## Dataset extract

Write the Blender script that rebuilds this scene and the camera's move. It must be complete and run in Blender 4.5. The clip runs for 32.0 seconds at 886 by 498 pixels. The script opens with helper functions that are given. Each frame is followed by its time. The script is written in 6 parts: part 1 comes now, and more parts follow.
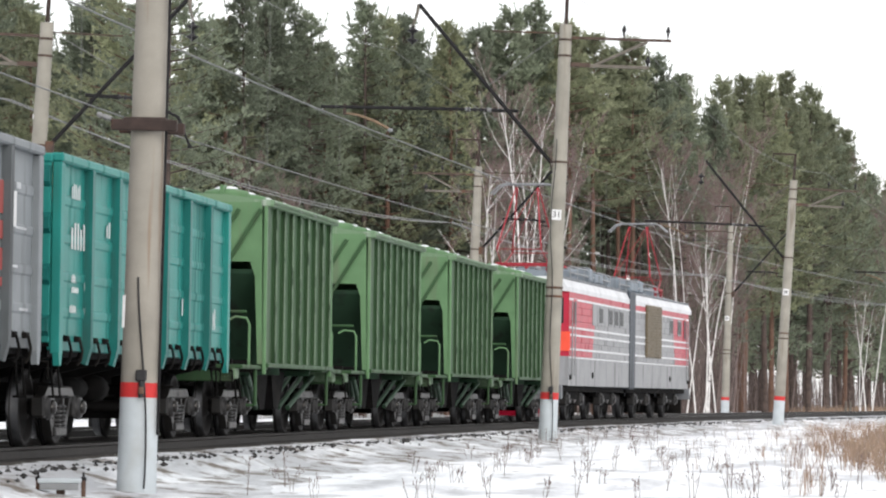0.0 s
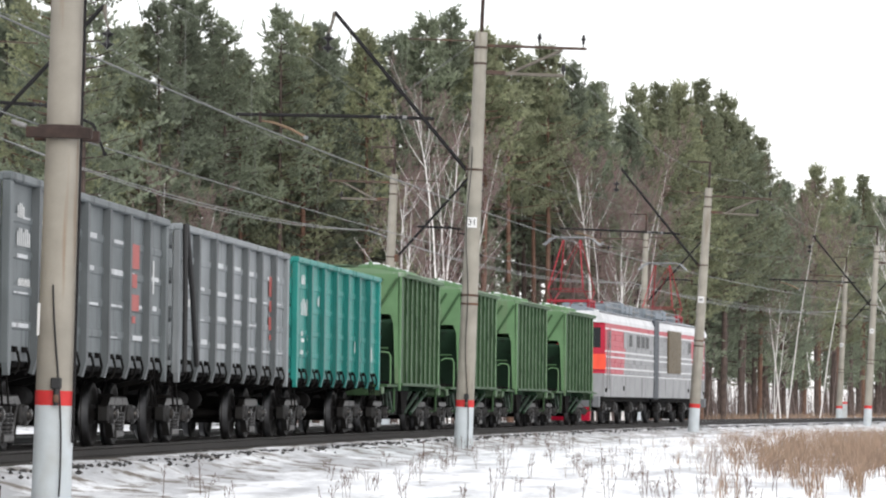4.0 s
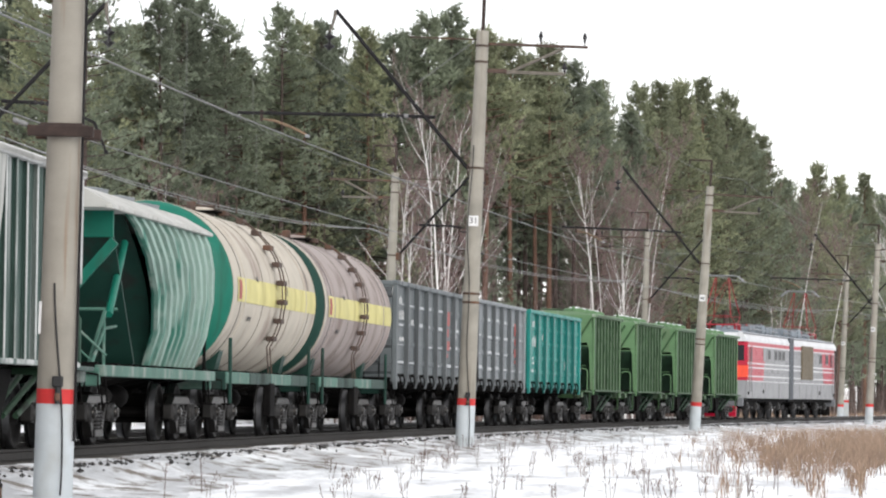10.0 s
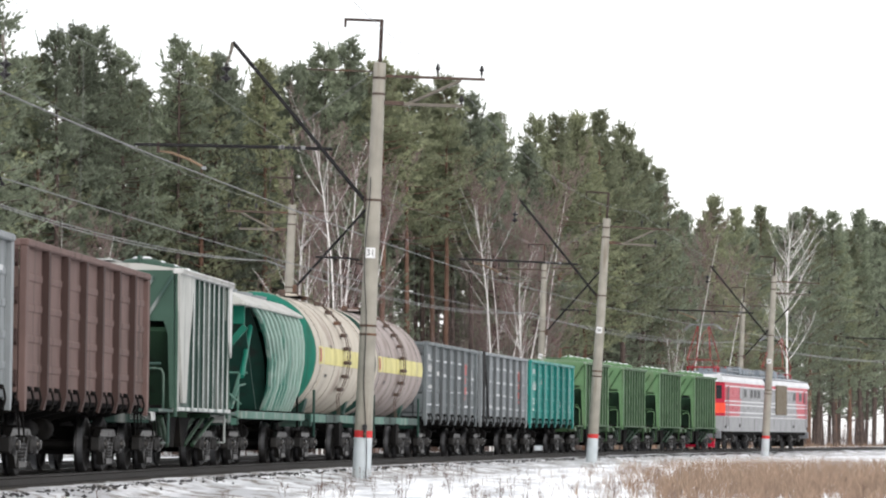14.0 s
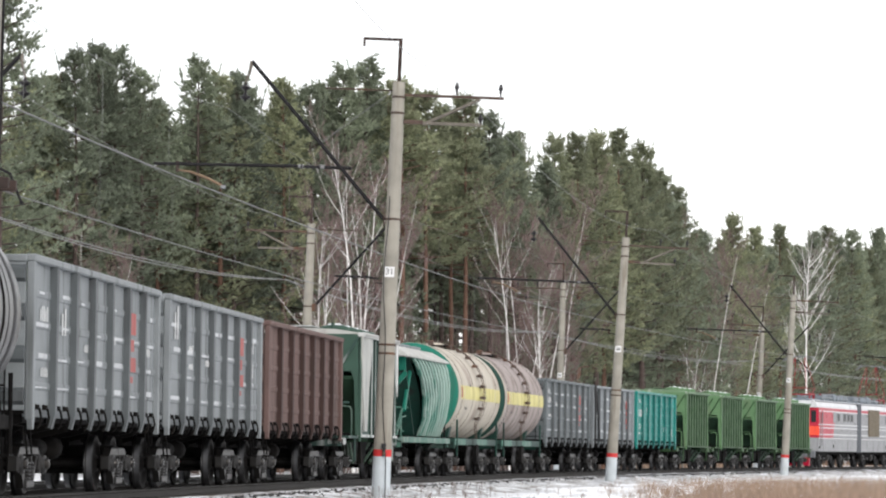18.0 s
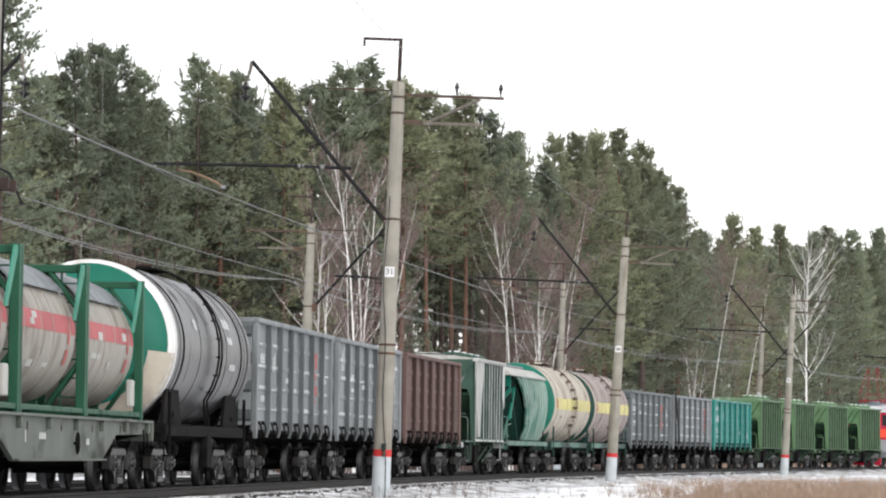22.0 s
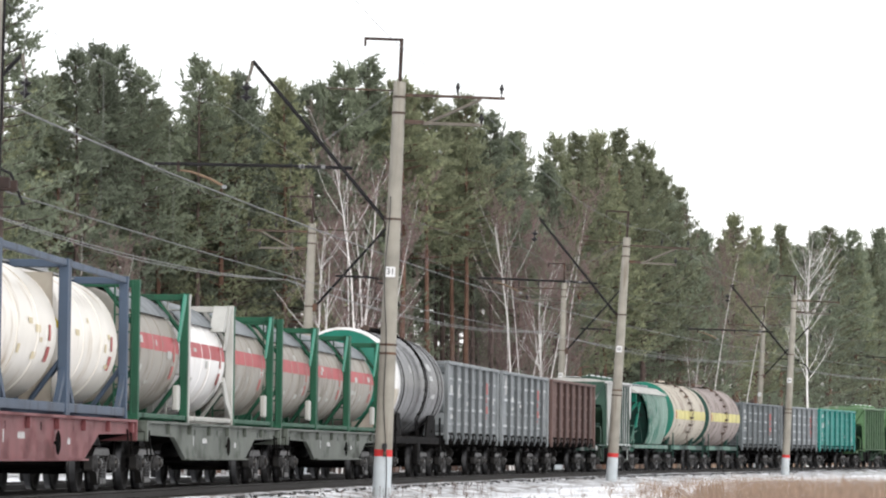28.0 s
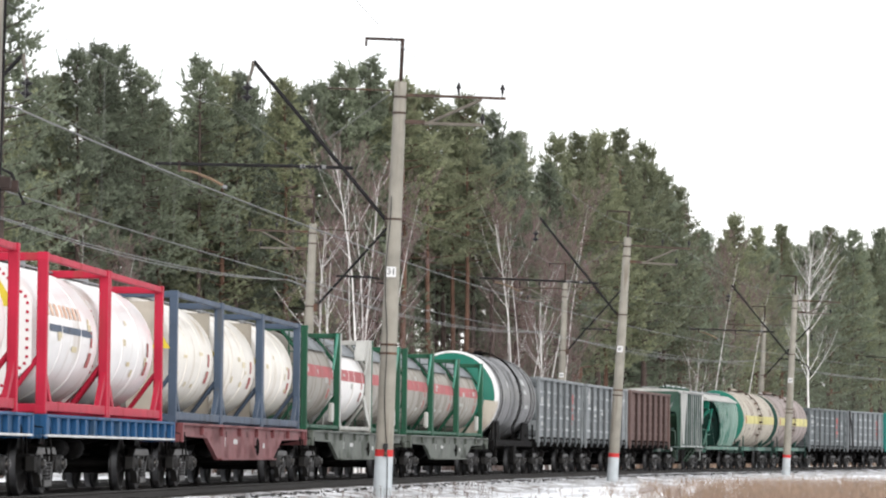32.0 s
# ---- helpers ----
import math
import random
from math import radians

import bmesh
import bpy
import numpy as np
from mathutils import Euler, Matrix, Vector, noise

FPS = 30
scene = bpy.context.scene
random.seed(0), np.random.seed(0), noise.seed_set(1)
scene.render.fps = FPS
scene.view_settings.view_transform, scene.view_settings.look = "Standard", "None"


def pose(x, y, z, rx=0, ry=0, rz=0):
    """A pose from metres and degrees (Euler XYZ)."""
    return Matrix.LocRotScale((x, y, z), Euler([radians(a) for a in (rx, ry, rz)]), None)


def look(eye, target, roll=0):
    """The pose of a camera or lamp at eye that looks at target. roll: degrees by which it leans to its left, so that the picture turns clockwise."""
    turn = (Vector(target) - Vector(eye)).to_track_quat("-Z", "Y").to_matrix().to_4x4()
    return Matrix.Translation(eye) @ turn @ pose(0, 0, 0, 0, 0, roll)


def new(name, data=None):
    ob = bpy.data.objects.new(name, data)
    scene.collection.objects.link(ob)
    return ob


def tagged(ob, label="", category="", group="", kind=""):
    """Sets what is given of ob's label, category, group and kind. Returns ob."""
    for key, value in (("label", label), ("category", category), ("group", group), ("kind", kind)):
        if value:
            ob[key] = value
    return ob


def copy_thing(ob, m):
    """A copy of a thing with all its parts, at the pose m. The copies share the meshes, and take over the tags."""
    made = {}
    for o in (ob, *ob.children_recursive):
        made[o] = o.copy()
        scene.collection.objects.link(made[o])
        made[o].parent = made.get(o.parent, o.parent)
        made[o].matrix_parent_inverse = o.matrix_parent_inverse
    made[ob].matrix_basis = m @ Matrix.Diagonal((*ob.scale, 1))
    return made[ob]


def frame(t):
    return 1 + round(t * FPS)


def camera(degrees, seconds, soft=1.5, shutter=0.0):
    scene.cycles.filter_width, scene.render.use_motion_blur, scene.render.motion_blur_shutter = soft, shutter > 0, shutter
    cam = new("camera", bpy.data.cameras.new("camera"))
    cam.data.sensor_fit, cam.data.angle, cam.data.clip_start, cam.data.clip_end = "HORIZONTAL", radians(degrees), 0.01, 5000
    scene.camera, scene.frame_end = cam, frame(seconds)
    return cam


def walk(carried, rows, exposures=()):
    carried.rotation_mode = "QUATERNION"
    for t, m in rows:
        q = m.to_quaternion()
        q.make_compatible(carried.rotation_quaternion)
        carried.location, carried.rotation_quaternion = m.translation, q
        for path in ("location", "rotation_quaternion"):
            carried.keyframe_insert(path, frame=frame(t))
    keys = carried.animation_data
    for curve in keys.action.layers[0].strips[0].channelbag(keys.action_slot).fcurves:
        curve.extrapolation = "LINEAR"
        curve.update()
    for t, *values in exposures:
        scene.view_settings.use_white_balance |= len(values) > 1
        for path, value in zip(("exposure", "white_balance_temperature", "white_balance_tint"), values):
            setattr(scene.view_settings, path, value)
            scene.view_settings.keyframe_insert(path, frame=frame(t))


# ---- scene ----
# ---- camera: a long lens on a tripod, panned a little now and then ----
LENS = 12.6054
EYE = (0.0, 0.0, 1.0)
FOCUS = 784 / math.tan(radians(LENS / 2))
cam = camera(LENS, 32.0, soft=2.1)
AIM = Matrix.Translation(EYE) @ pose(0, 0, 0, 90 + math.degrees(0.0382795), 0, 0) @ pose(0, 0, 0, 0, 0, math.degrees(0.003887))


def aimed(right, down):
    """The rest pose, panned to the right and tilted down."""
    return AIM @ pose(0, 0, 0, 0, -math.degrees(right / FOCUS), 0) @ pose(0, 0, 0, -math.degrees(down / FOCUS), 0, 0)


walk(cam, [(t, aimed(r, d)) for t, r, d in (
    (0, -145.5, 6.1), (0.5, -94.9, 1.5), (1, -44.4, -4.6), (1.5, -9.2, -6.1), (2, 7.7, -7.7), (2.5, 9.1, -9.2), (3.5, 6.1, -9.2),
    (4.5, 2, -4), (5.5, 0, 0), (9, 0, 0), (9.5, 0, -1.5), (10, 1.5, -4.6), (10.5, 6.1, -9.2), (11, 27.5, -13.8), (11.5, 78.1, -17.6),
    (12, 91.9, -35.2), (12.5, 99.5, -49.8), (13, 140.1, -52.1), (13.5, 179.1, -57.4), (14, 183.8, -61.3), (14.5, 189.9, -68.1),
    (15.5, 172, -81), (16.5, 151.6, -91.9), (17, 150.1, -94.9), (25, 150, -94.9), (27.5, 148.5, -94.9), (31, 148.5, -94.9), (32, 147, -94.9))])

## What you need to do
Please transcribe the material above exactly as written. Leave the pictures out.

## Result for this exercise
Write the Blender script that rebuilds this scene and the camera's move. It must be complete and run in Blender 4.5. The clip runs for 32.0 seconds at 886 by 498 pixels. The script opens with helper functions that are given. Each frame is followed by its time. The script is written in 6 parts: part 1 comes now, and more parts follow.
0.0 s
4.0 s
10.0 s
14.0 s
18.0 s
22.0 s
28.0 s
32.0 s
# ---- helpers ----
import math
import random
from math import radians

import bmesh
import bpy
import numpy as np
from mathutils import Euler, Matrix, Vector, noise

FPS = 30
scene = bpy.context.scene
random.seed(0), np.random.seed(0), noise.seed_set(1)
scene.render.fps = FPS
scene.view_settings.view_transform, scene.view_settings.look = "Standard", "None"


def pose(x, y, z, rx=0, ry=0, rz=0):
    """A pose from metres and degrees (Euler XYZ)."""
    return Matrix.LocRotScale((x, y, z), Euler([radians(a) for a in (rx, ry, rz)]), None)


def look(eye, target, roll=0):
    """The pose of a camera or lamp at eye that looks at target. roll: degrees by which it leans to its left, so that the picture turns clockwise."""
    turn = (Vector(target) - Vector(eye)).to_track_quat("-Z", "Y").to_matrix().to_4x4()
    return Matrix.Translation(eye) @ turn @ pose(0, 0, 0, 0, 0, roll)


def new(name, data=None):
    ob = bpy.data.objects.new(name, data)
    scene.collection.objects.link(ob)
    return ob


def tagged(ob, label="", category="", group="", kind=""):
    """Sets what is given of ob's label, category, group and kind. Returns ob."""
    for key, value in (("label", label), ("category", category), ("group", group), ("kind", kind)):
        if value:
            ob[key] = value
    return ob


def copy_thing(ob, m):
    """A copy of a thing with all its parts, at the pose m. The copies share the meshes, and take over the tags."""
    made = {}
    for o in (ob, *ob.children_recursive):
        made[o] = o.copy()
        scene.collection.objects.link(made[o])
        made[o].parent = made.get(o.parent, o.parent)
        made[o].matrix_parent_inverse = o.matrix_parent_inverse
    made[ob].matrix_basis = m @ Matrix.Diagonal((*ob.scale, 1))
    return made[ob]


def frame(t):
    return 1 + round(t * FPS)


def camera(degrees, seconds, soft=1.5, shutter=0.0):
    scene.cycles.filter_width, scene.render.use_motion_blur, scene.render.motion_blur_shutter = soft, shutter > 0, shutter
    cam = new("camera", bpy.data.cameras.new("camera"))
    cam.data.sensor_fit, cam.data.angle, cam.data.clip_start, cam.data.clip_end = "HORIZONTAL", radians(degrees), 0.01, 5000
    scene.camera, scene.frame_end = cam, frame(seconds)
    return cam


def walk(carried, rows, exposures=()):
    carried.rotation_mode = "QUATERNION"
    for t, m in rows:
        q = m.to_quaternion()
        q.make_compatible(carried.rotation_quaternion)
        carried.location, carried.rotation_quaternion = m.translation, q
        for path in ("location", "rotation_quaternion"):
            carried.keyframe_insert(path, frame=frame(t))
    keys = carried.animation_data
    for curve in keys.action.layers[0].strips[0].channelbag(keys.action_slot).fcurves:
        curve.extrapolation = "LINEAR"
        curve.update()
    for t, *values in exposures:
        scene.view_settings.use_white_balance |= len(values) > 1
        for path, value in zip(("exposure", "white_balance_temperature", "white_balance_tint"), values):
            setattr(scene.view_settings, path, value)
            scene.view_settings.keyframe_insert(path, frame=frame(t))


# ---- scene ----
# ---- camera: a long lens on a tripod, panned a little now and then ----
LENS = 12.6054
EYE = (0.0, 0.0, 1.0)
FOCUS = 784 / math.tan(radians(LENS / 2))
cam = camera(LENS, 32.0, soft=2.1)
AIM = Matrix.Translation(EYE) @ pose(0, 0, 0, 90 + math.degrees(0.0382795), 0, 0) @ pose(0, 0, 0, 0, 0, math.degrees(0.003887))


def aimed(right, down):
    """The rest pose, panned to the right and tilted down."""
    return AIM @ pose(0, 0, 0, 0, -math.degrees(right / FOCUS), 0) @ pose(0, 0, 0, -math.degrees(down / FOCUS), 0, 0)


walk(cam, [(t, aimed(r, d)) for t, r, d in (
    (0, -145.5, 6.1), (0.5, -94.9, 1.5), (1, -44.4, -4.6), (1.5, -9.2, -6.1), (2, 7.7, -7.7), (2.5, 9.1, -9.2), (3.5, 6.1, -9.2),
    (4.5, 2, -4), (5.5, 0, 0), (9, 0, 0), (9.5, 0, -1.5), (10, 1.5, -4.6), (10.5, 6.1, -9.2), (11, 27.5, -13.8), (11.5, 78.1, -17.6),
    (12, 91.9, -35.2), (12.5, 99.5, -49.8), (13, 140.1, -52.1), (13.5, 179.1, -57.4), (14, 183.8, -61.3), (14.5, 189.9, -68.1),
    (15.5, 172, -81), (16.5, 151.6, -91.9), (17, 150.1, -94.9), (25, 150, -94.9), (27.5, 148.5, -94.9), (31, 148.5, -94.9), (32, 147, -94.9))])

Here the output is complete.